▸ **Written instruction**: Looking at the listing beneath, work out how many lines hold "curve" and report only that figure.

▸ **Stored data**:
= = = = = = =
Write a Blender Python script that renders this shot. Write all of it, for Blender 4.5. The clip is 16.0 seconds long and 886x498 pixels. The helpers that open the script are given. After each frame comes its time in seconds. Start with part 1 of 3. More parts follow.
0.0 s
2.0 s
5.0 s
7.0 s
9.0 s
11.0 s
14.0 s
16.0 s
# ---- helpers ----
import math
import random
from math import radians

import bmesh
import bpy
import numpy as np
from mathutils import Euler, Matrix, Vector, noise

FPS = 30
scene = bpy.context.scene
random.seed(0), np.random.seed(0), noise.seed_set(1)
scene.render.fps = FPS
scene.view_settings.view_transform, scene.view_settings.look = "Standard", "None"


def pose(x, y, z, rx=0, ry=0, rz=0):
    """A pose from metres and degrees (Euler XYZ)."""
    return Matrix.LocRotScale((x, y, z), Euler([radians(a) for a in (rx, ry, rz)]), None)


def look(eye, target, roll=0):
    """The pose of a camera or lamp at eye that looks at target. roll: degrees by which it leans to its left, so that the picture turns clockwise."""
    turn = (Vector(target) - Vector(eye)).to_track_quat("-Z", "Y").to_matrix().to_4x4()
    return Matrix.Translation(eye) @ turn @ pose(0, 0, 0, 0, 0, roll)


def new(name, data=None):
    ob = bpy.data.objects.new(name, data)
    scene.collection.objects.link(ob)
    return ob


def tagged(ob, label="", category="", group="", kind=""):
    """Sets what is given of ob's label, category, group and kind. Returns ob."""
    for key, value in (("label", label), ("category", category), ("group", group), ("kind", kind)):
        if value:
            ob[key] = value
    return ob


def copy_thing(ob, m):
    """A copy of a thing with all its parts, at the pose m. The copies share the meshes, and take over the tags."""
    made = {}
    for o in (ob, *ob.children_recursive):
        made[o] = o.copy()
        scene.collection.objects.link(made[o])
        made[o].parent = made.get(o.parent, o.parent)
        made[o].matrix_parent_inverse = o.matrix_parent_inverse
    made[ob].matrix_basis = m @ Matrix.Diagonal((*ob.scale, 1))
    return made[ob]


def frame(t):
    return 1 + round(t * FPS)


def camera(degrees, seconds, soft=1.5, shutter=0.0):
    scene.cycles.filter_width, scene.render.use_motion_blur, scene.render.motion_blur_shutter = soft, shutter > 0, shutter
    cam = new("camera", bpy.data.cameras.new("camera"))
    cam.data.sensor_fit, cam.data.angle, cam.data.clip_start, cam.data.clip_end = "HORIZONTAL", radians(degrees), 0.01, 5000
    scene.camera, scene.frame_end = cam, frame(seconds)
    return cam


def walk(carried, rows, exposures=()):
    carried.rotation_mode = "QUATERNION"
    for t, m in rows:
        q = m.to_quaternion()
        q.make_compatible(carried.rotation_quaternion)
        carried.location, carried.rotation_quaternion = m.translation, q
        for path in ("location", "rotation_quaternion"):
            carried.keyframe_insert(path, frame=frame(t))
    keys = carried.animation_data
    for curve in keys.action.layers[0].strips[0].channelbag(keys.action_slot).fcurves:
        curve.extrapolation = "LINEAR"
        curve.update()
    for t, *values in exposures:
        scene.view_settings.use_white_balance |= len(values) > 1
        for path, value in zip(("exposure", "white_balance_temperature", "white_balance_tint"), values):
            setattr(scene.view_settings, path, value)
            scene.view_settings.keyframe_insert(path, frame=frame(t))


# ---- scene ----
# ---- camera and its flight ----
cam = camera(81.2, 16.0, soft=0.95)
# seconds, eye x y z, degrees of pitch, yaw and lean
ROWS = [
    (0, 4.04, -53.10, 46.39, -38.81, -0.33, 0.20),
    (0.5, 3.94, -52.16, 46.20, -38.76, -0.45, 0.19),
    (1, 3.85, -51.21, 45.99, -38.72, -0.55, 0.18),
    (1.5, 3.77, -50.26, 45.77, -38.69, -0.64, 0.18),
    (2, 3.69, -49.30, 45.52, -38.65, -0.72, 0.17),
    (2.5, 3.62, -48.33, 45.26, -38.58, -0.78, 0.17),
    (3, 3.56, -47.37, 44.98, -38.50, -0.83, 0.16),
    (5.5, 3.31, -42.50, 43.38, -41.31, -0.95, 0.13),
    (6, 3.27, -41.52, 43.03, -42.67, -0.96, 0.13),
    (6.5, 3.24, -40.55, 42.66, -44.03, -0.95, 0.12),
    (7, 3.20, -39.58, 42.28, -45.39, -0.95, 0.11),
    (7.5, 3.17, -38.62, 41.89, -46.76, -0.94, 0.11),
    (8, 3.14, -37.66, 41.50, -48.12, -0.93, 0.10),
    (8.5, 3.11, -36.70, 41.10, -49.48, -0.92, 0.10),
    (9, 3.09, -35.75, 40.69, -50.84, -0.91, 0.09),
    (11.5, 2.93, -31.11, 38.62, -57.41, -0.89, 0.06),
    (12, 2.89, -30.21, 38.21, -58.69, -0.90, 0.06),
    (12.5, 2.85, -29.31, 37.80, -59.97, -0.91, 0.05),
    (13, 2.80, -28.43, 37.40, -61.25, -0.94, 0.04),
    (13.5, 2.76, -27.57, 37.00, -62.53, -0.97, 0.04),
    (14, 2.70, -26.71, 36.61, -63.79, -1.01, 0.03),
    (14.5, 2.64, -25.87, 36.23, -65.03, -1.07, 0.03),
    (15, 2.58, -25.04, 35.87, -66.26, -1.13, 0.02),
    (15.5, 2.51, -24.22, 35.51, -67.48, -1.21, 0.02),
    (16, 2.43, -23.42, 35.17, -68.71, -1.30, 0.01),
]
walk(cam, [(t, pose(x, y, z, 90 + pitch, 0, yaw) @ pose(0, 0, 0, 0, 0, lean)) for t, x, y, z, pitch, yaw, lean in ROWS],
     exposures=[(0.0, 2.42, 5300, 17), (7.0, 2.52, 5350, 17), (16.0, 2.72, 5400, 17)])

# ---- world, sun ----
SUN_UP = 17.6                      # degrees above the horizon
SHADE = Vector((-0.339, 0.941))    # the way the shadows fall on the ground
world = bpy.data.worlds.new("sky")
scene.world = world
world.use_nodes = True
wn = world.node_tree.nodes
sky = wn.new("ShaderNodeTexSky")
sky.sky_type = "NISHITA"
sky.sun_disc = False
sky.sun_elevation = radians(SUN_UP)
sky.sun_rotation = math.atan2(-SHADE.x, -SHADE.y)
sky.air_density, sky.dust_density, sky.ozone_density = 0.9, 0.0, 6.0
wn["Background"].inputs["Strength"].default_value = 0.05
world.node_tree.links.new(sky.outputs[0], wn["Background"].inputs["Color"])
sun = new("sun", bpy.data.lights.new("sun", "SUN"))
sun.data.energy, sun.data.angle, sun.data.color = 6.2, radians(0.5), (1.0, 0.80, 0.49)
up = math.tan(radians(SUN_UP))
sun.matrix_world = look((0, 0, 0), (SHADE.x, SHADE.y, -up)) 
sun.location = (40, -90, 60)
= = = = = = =
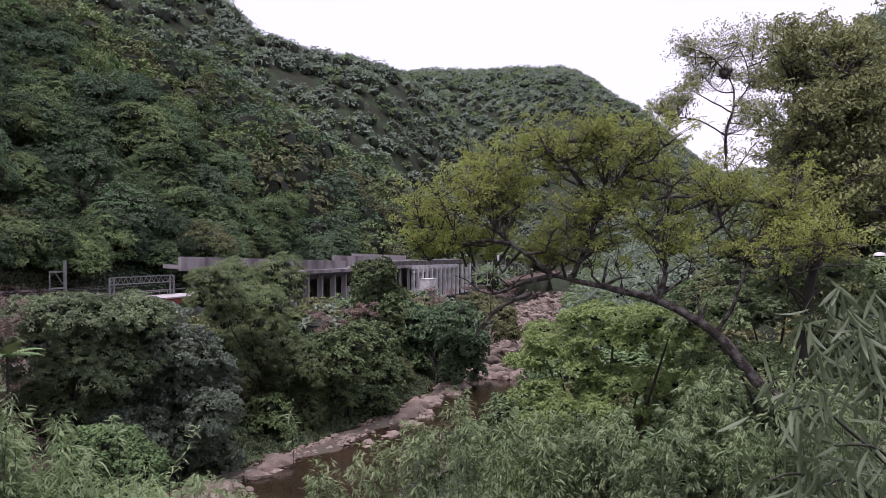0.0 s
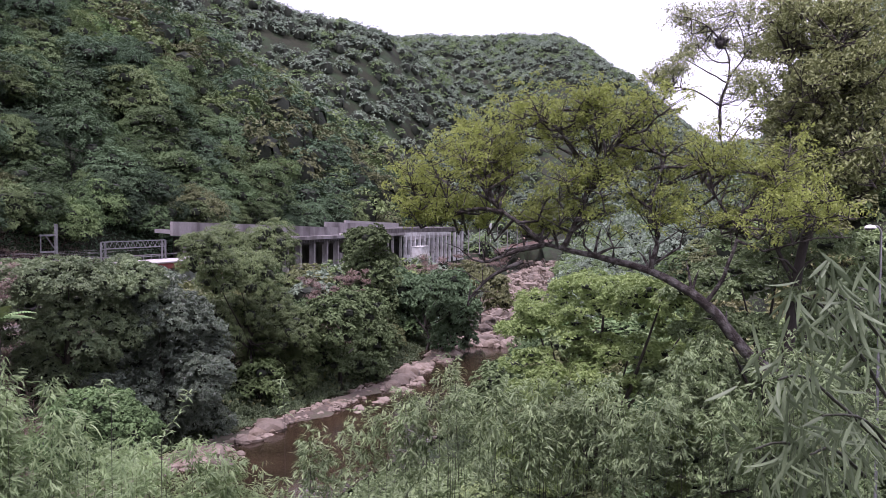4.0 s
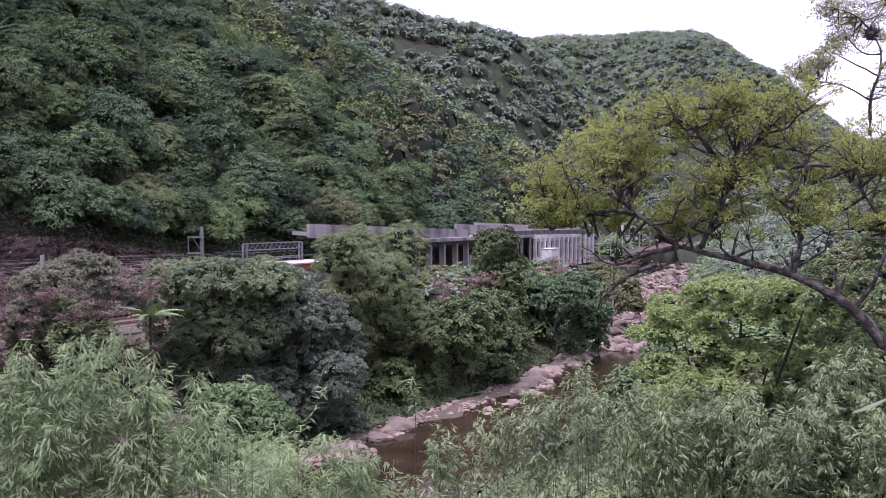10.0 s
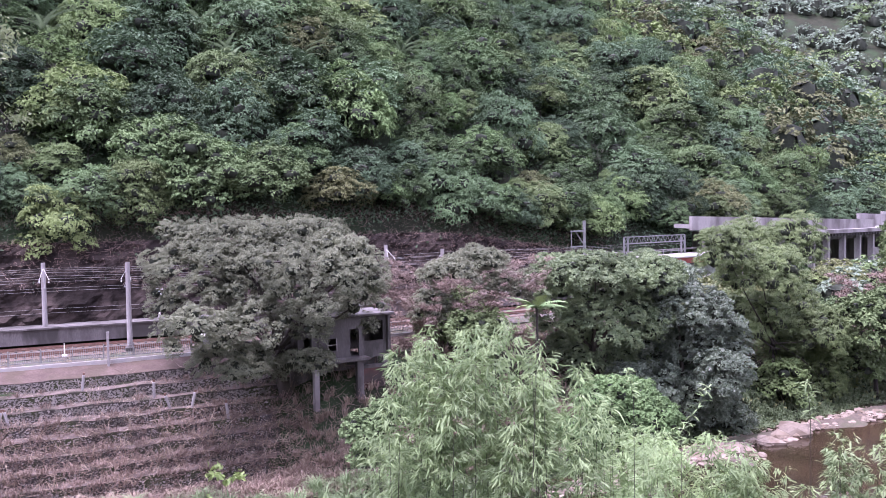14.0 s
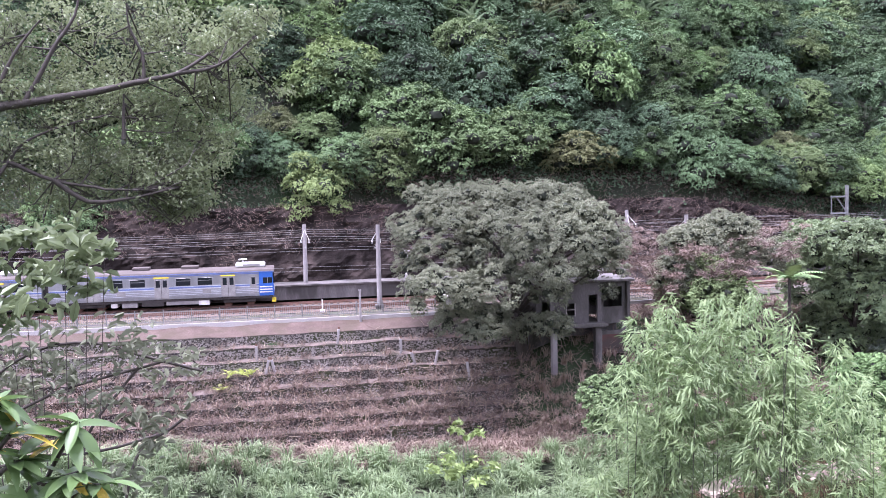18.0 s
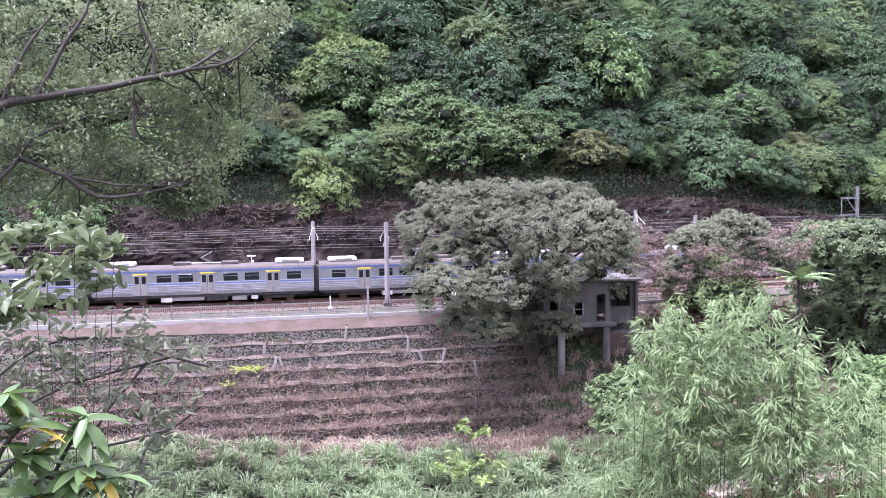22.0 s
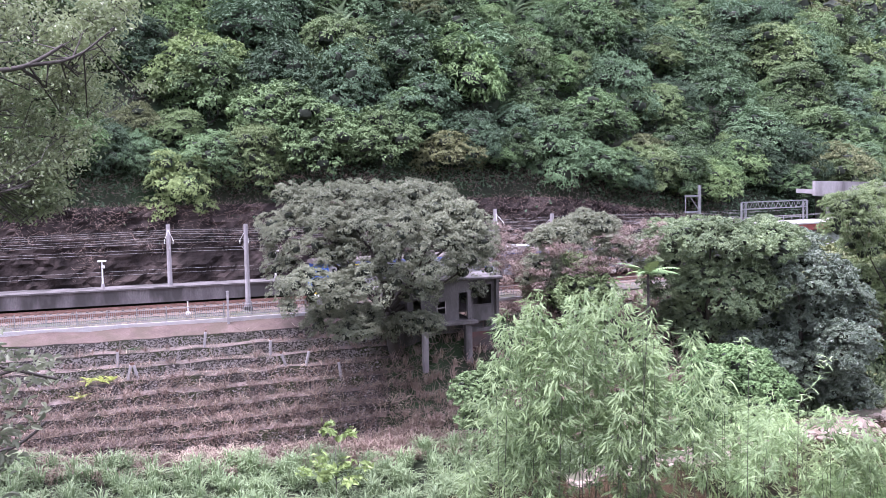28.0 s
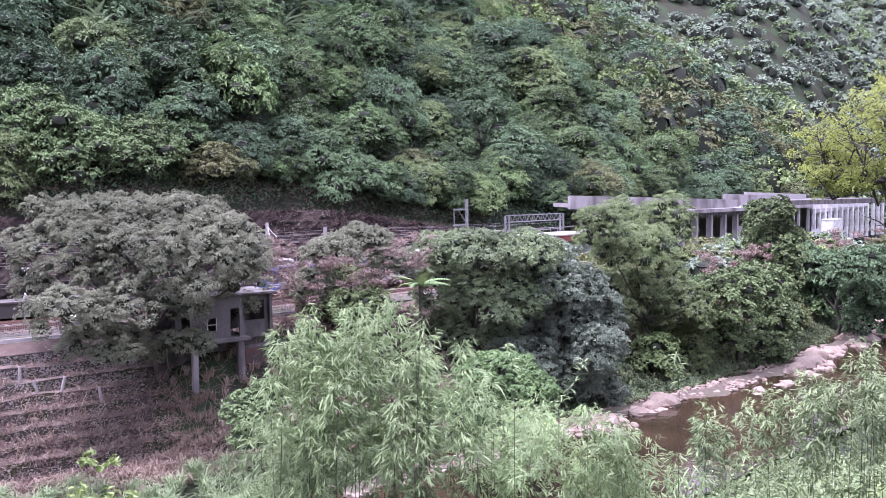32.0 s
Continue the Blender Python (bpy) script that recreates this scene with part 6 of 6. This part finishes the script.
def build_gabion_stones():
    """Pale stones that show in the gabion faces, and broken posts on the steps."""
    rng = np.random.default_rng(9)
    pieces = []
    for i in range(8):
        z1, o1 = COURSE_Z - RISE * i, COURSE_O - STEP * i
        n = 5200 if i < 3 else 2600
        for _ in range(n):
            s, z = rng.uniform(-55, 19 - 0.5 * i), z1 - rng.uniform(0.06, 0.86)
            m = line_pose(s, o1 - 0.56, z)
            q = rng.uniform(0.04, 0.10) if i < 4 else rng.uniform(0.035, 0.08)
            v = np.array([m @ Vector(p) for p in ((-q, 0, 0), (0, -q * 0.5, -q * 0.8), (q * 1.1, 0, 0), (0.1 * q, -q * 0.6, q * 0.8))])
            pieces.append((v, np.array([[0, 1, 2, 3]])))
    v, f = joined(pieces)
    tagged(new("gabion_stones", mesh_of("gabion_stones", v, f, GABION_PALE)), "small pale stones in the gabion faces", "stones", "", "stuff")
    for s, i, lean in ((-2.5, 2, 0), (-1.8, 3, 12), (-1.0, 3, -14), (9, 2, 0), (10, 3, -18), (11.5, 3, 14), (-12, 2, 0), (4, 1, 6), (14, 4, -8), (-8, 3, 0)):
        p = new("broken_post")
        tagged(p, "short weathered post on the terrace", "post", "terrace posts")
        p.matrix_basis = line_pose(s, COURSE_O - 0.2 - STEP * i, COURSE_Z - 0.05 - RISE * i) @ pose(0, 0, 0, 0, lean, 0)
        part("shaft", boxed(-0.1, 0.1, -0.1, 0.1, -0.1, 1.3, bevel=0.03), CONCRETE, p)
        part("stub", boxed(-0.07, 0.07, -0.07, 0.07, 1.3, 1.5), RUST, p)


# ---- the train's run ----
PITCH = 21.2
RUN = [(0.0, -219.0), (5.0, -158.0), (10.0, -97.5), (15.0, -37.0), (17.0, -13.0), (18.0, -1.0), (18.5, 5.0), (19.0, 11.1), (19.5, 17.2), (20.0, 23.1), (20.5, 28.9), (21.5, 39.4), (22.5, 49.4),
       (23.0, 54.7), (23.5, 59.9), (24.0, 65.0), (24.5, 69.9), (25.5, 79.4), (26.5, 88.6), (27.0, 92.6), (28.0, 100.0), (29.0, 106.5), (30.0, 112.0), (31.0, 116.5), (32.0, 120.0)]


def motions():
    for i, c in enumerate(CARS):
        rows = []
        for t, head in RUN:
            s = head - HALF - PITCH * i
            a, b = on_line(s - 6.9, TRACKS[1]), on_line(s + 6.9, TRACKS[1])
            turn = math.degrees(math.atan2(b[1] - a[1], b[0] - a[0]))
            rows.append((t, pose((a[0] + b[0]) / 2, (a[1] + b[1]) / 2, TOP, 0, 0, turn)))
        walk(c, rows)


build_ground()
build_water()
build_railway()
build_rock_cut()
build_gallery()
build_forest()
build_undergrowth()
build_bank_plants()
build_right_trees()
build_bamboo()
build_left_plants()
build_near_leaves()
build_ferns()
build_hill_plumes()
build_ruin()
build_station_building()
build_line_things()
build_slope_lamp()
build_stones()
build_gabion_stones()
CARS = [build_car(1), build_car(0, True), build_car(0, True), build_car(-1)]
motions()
= = = = = = =
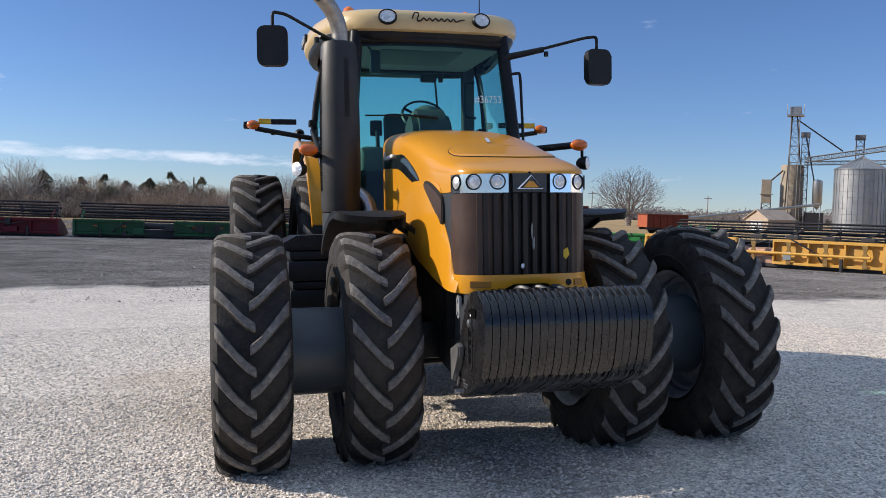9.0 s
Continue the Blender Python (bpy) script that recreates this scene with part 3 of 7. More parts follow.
= = = = = = =
▸ **Answer to the exercise**: 3